Now that I no longer work, I look back and wonder why my church said women needed to stay home. The feminist movement had a lot of influence back then. In the 70's, a lot of women left their homes and took jobs. Back then women talked of equality and equal pay for equal jobs. Women had the best of both worlds because they worked AND after they got pregnant and had their baby, some of them stayed home to raise their children.

I have an "I don't like it" opinion about feminism. I believe that the movement damaged my husband's chance to succeed in that his income got lowered because now more people work. I think that the workplace would be better off being a man's world. I believe that women have different attitudes than men and that women complicate environments where both men and women work. Men know how to do business with other men. Men know how men think. Women can be catty but men can be crushing. Men know how to deal with crushing blows, but when a woman gets crushed she retaliates. Men let things go whereas women hold on to things (and it takes longer for them to let go if they ever do.)

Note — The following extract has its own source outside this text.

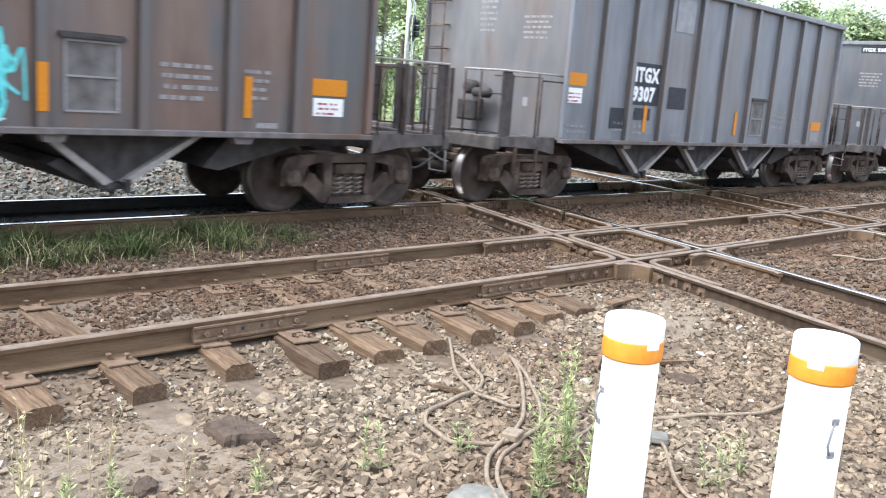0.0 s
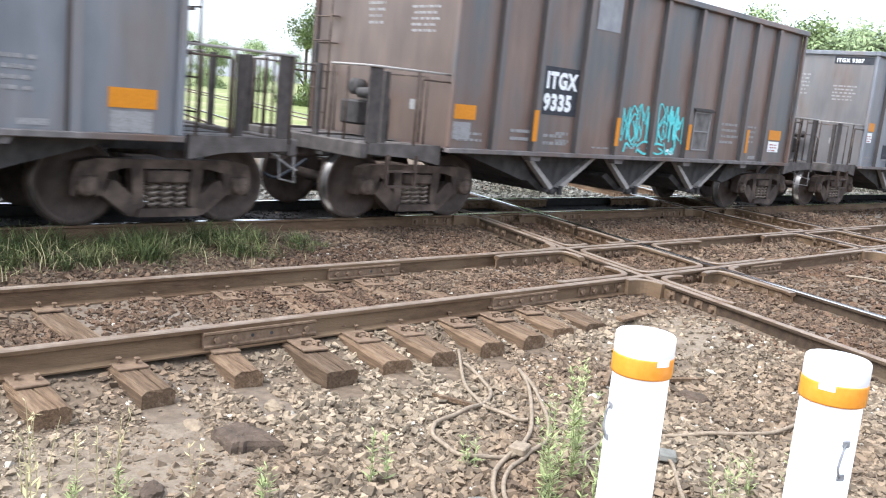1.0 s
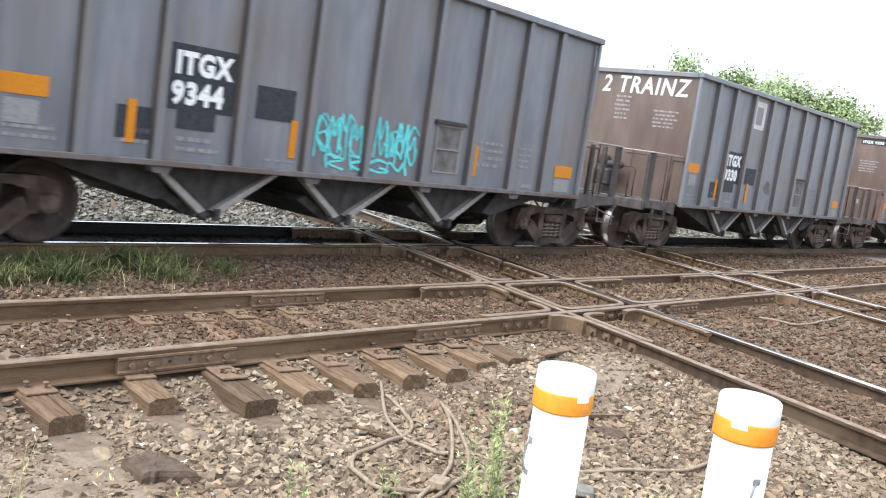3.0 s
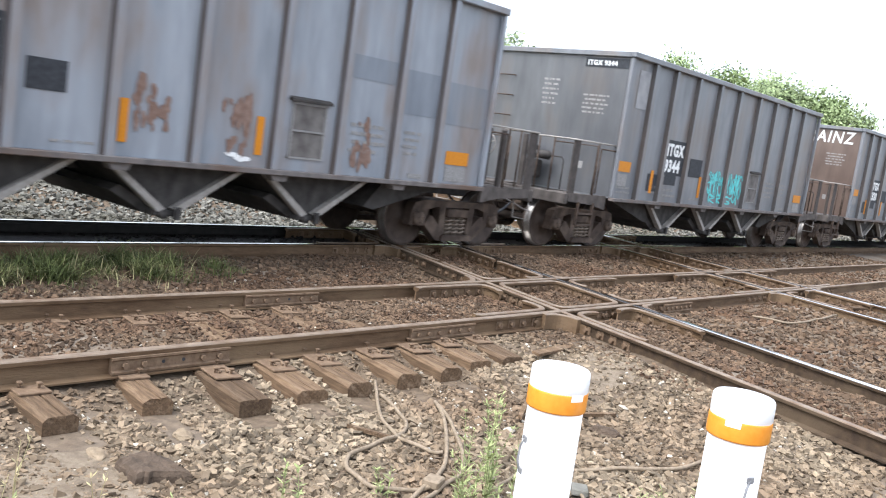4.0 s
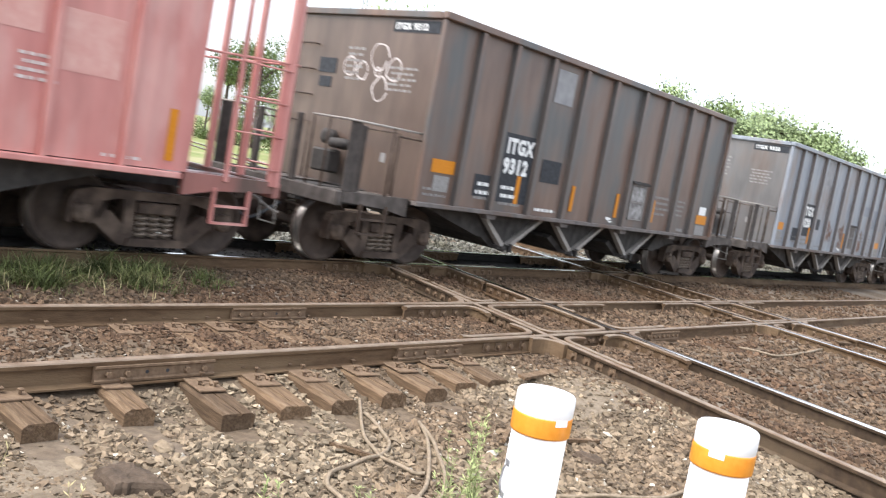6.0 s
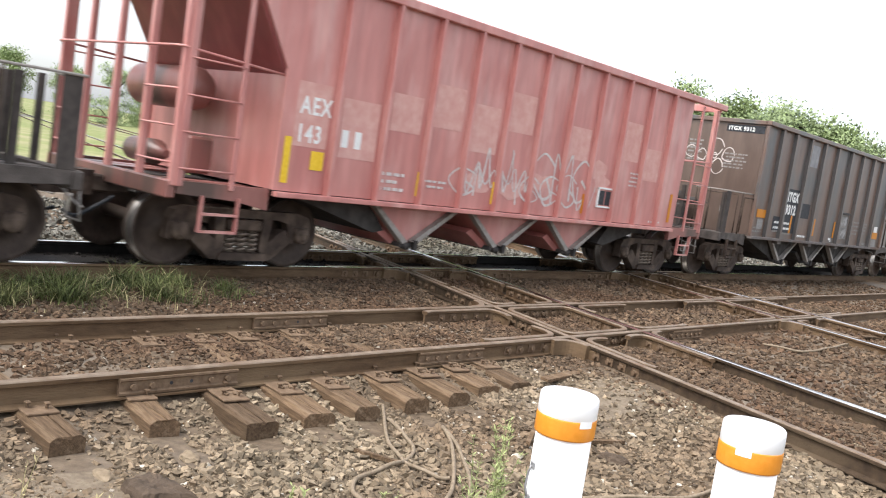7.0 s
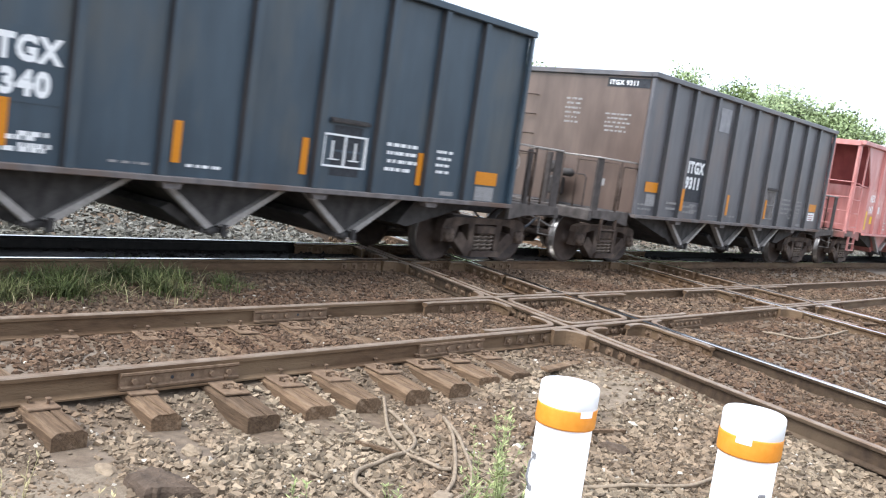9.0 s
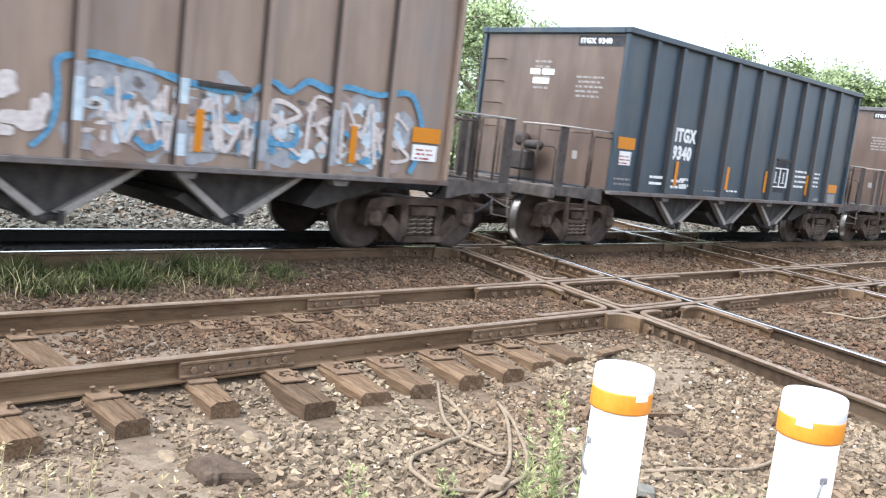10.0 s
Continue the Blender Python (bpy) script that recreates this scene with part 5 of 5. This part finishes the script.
def signal_mast(x, y):
    s = thing("signal_mast", "white railway signal mast with a ladder and black signal heads", "railway signal", pose(x, y, ground_z(x, y), 0, 0, 40))
    bm = bmesh.new()
    tube(bm, [(0, 0, -0.1), (0, 0, 7.6)], 0.085, 10)
    part("pole", bm, M["galv"], s)
    bm = bmesh.new()
    for dx in (0.55, 0.95):
        tube(bm, [(dx, -0.1, 0), (dx - 0.1, -0.1, 7.4)], 0.022, 5)
    for k in range(22):
        tube(bm, [(0.55, -0.1, 0.4 + 0.32 * k), (0.95, -0.1, 0.4 + 0.32 * k)], 0.014, 4)
    for z in (1.6, 3.4, 5.2, 7.0):
        tube(bm, [(0, 0, z), (0.9, -0.1, z)], 0.02, 4)
    part("ladder", bm, M["galv"], s)
    for z in (3.9, 5.3):
        bm = bmesh.new()
        prism(bm, [(0.3 * math.cos(k * math.tau / 14), z + 0.48 * math.sin(k * math.tau / 14)) for k in range(14)], -0.24, -0.20)
        for dz in (-0.22, 0.0, 0.22):
            lathe(bm, [(0.09, -0.42), (0.1, -0.24)], 10, "y", (0, 0, z + dz))
        part("signal_head", bm, M["black_mark"], s, "black oval signal head")
    bm = bmesh.new()
    box(bm, -0.35, 0.35, -0.3, 0.3, 0.0, 1.1, 0.03)
    part("relay_box", bm, M["galv"], s)


signal_mast(21.9, 24.7)


def motions():
    for car, i in cars:
        walk(car, [(t, pose(START + slack - PITCH * i + SPEED * t, YT, 0)) for t, slack in SLACK])
    # the wheels roll without slip
    for w, x in wheelsets:
        walk(w, [(k / 30, pose(x, 0, 0.457, 0, math.degrees(SPEED * k / 30 / 0.457) % 360)) for k in range(301)])


# the train surges a little as its couplings take up slack
SLACK = [(0, 0.06), (0.5, -0.08), (1, -0.08), (1.5, 0.18), (2, 0.02), (2.5, 0.05), (4, 0.18), (4.5, 0.36), (5, 0.32), (5.5, 0.15), (6, 0.18), (7.5, -0.04), (8, 0.04), (8.5, 0.06), (9, -0.08), (9.5, 0.0), (10, -0.03)]
motions()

I believe that women should do what they do best. Some men want to take care of women. They want to be the breadwinner, but some women have an I can do it myself attitude, and want to have the best of both worlds. Some women want to work as well as be mothers and they want to do it right now! (Imagine a little girl with a straight armed fist stomping her foot.) That woman's attitude has caused her children to think that all women are like her; that all young women need to be like her; and that women are better than men. (Where's the equality in "better than"?)

Some of my friends are thinking right now I can't believe you're saying this because I have to work. Other friends are thinking right now I can't believe you're saying this because I want work. I'm not saying to women, don't work, I'm saying do what you do best (which is, if you're young, to raise children and be a woman, or, if you're older, to do what you love and be a woman.)

To women I say, be women; embrace your womanhood and don't try to be men.